Nach der Demokratisierung

Mit dem fortschreitenden Aussterben der ersten Generation, der zunehmenden Identifikation der zweiten und dritten Generation mit Taiwan sowie mit der Aufhebung des Kriegsrechts und der folgenden Demokratisierung nahm die gesellschaftliche Bedeutung des Begriffs Waishengren ab. Um weiterer Diskriminierung von Bevölkerungsgruppen entgegenzuwirken, wird seit 1990 auf neu ausgestellten Personaldokumenten der Stammsitz einer Person nicht mehr vermerkt.
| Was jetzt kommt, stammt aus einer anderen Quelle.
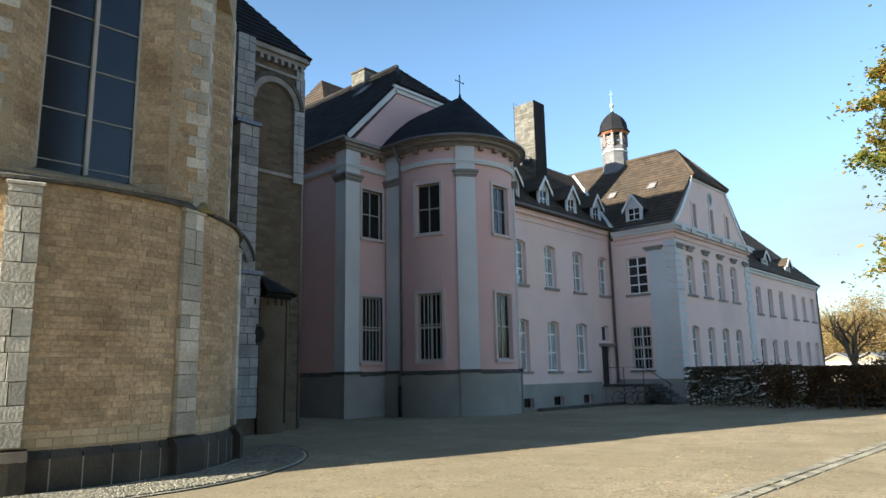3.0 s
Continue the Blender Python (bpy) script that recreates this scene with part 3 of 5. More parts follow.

Auch wenn sich die Konflikte zwischen den Bevölkerungsgruppen entschärft haben, sind Ressentiments, wie etwa Revanchegefühle älterer Taiwaner gegenüber den Waishengren, mitunter noch spürbar. In Bezug auf das heutige Taiwan wird der Begriff Waishengren zuweilen noch als Kategorie in demographischen Analysen verwendet.

Literatur

  • Stéphane Corcuff: Taiwan’s “Mainlanders”: New Taiwanese? In: Stéphane Corcuff (Hrsg.): Memories of the Future: National Identity Issues and the Search for a New Taiwan. M.E. Sharpe, New York 2002, ISBN 0-7656-0792-1, S. 163–195.
  • Simon Scott: Taiwan's Mainlanders: A Diasporic Identity in Construction. Révue Européenne des Migrations Internationales, Band 22, 2006, S. 87–106.
  • Oskar Weggel: Die Geschichte Taiwans. Vom 17. Jahrhundert bis heute. Böhlau, Köln, Weimar, Wien 1991, ISBN 978-3-412-02891-6.
  • Thomas Weyrauch: Chinas unbeachtete Republik. 100 Jahre im Schatten der Weltgeschichte. Band 1: 1911–1949. Longtai, Giessen (i. e.) Heuchelheim 2009, ISBN 978-3-938946-14-5.
  • Thomas Weyrauch: Chinas unbeachtete Republik. 100 Jahre im Schatten der Weltgeschichte. Band 2 1950–2011. Longtai, Giessen 2011, ISBN 978-3-938946-15-2.

Einzelnachweise

  1. Population Association of Taiwan (2004)
  2. So beschreibt etwa der Schriftsteller Zhang Xiguo im Vorwort zu seiner Essaysammlung „Die Zukunft kann warten“ (Originaltitel: 讓未來等一等吧) im Jahr 1975 sich und die anderen Waishengren mit dem Satz „Wir Chinesen, die auf Taiwan Wurzeln schlugen“.